¿Quién no ha leído El Principito?, es la pregunta que me impulsa en este artículo. ¿Debería seguirse leyendo? En la medida en que pienso y escribo me digo que este es un tema para Bernard y no para mí, dada la confesada devoción de mi caro compañero de columnas, por ese libro. Yo he sido menos afecta a él por razones que a mí misma me son oscuras, pero ahora, en tiempos de su aniversario, me pongo a repasar las páginas que han hecho inmortal a ese escritor de apellido que los hispanohablantes no sabemos pronunciar.

Tengo en torno del libro algunos recuerdos muy personales, que brotan raudos. En las aulas universitarias fue motivo de confrontación con un profesor que analizaba superficialmente las obras y al que yo desafié –atrevida y pretenciosa juventud– en el intento de que nos diera mejores clases. En mi experiencia de profesora, lo leí varias veces con alumnos de 12 a 14 años y conservo la edición con ingenuas notas de esos tiempos. ¿Qué queda de todo eso que valga la pena recoger en este septuagésimo aniversario de la pieza?

Indiscutiblemente, una valoración de la infancia y sus características por oposición al mundo adulto. El piloto-narrador, a pesar de que entra desde el primer momento en el lenguaje del niño visitante, va aprendiendo que hay otra manera de entender las cosas, a partir de un auténtico diálogo, el único que puede poblar la soledad. La conexión se trabaja, se elabora y permite las revelaciones: la casa propia es un mundo (¿casa o hábitat cualquiera que fuese, donde florece el yo más íntimo?); ese mundo exige cuidados –los baobabs amenazadores–, la compañía fundamental en esa casa.

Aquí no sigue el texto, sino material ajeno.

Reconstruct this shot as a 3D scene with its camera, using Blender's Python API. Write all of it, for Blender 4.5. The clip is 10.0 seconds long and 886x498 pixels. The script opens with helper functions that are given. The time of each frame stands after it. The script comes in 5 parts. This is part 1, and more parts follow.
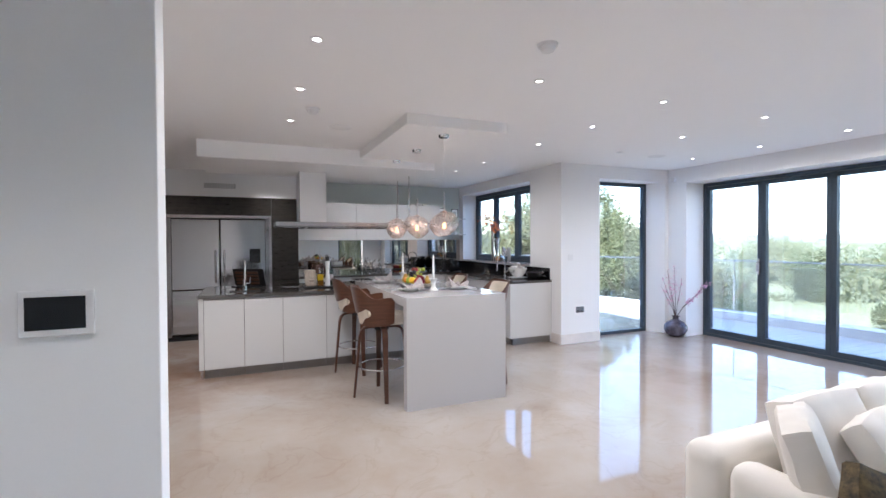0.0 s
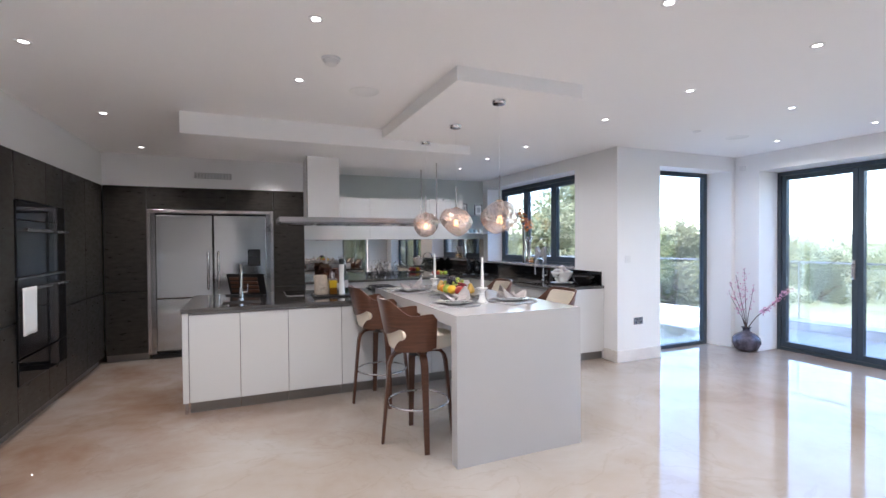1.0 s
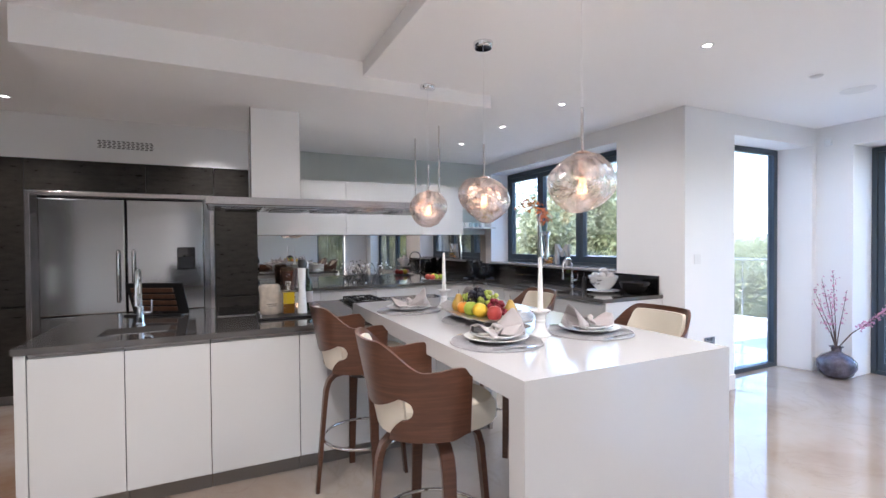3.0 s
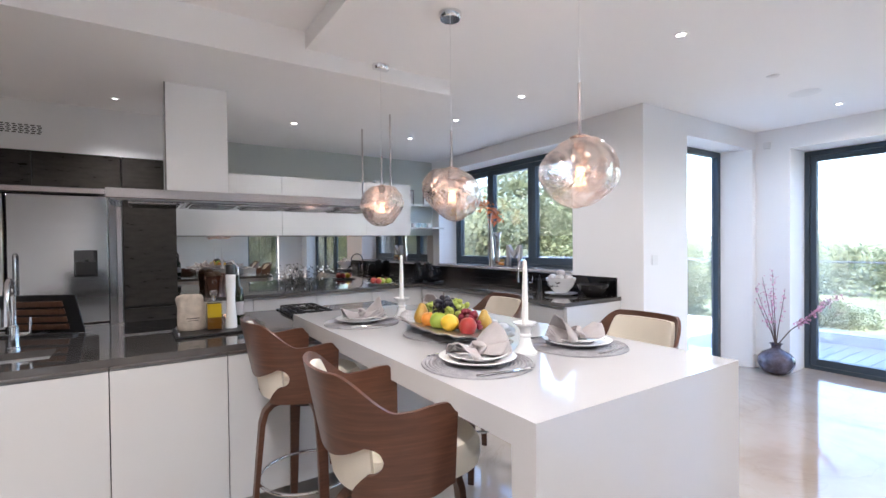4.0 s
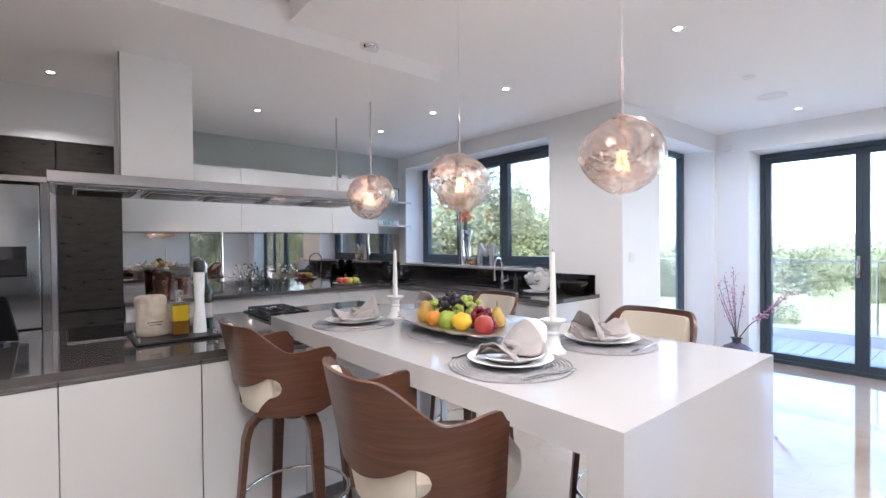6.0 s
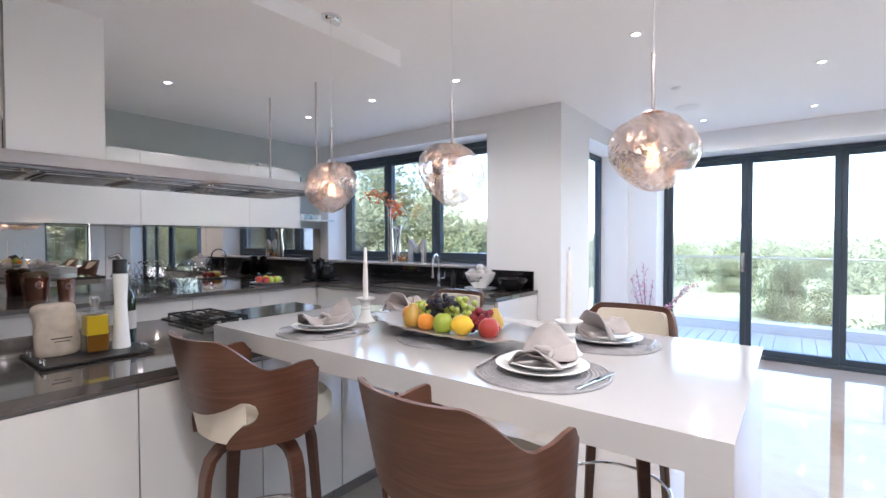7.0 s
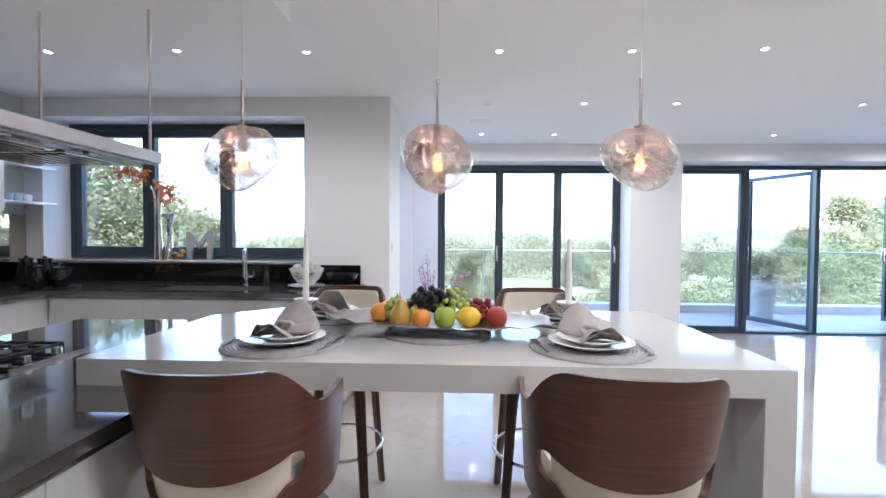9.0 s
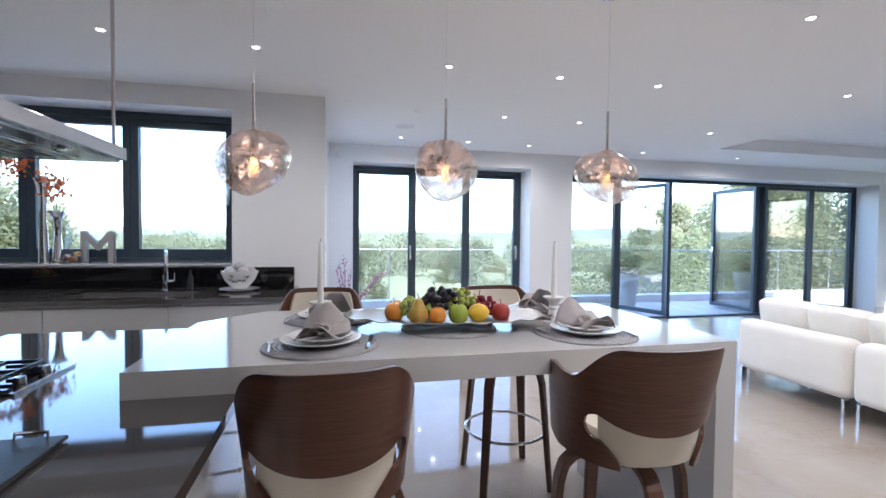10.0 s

Los seres metaforizados en flor, zorro y serpiente; los pobladores de los planetas que el muchachito visita, están allí para simbolizar actitudes humanas más o menos permanentes. Fue novedosa en su tiempo la teoría de la domesticación tal vez con esa palabra, pero los enamorados que heredan actitudes y lenguajes sin conocer su fuente, entienden y practican bien aquello de preparar el alma para el encuentro y participar con otro en los detalles de una real cultura de dos que multiplica sus significados en tan estrecha órbita.

Cualquier profesor sabe que El Principito tiene mucha más carga que aquella que se puede aprehender en la infancia, pero que eso no importa a la hora de incitar a su lectura. Tal vez por su brevedad, es libro para toda la vida, dicen sus adeptos. O porque sus lecciones (y no me gusta emplear esta palabra para una obra estética) enriquecen el comportamiento que busca la transparencia, la autenticidad, los vínculos firmes.

Ya sea por la generación a la que Antoine de Saint-Exupéry pertenece o porque el filósofo Heidegger lo sostuvo, este cuento en apariencia infantil está relacionado con el existencialismo. Y eso es mucho decir y complejo de demostrar. Valga por ahora que su historia, entre autobiográfica y reflexiva (el autor cayó en el Sahara y fue rescatado) apunta hacia la constitución moral del ser humano, hacia un hacer más que un ser, en el que hasta morir por convicciones propias tiene su puesto.

Me quedo en intentar que mi propio asteroide (debo ponerle un número), sea tan preciado y cuidado como el del Principito.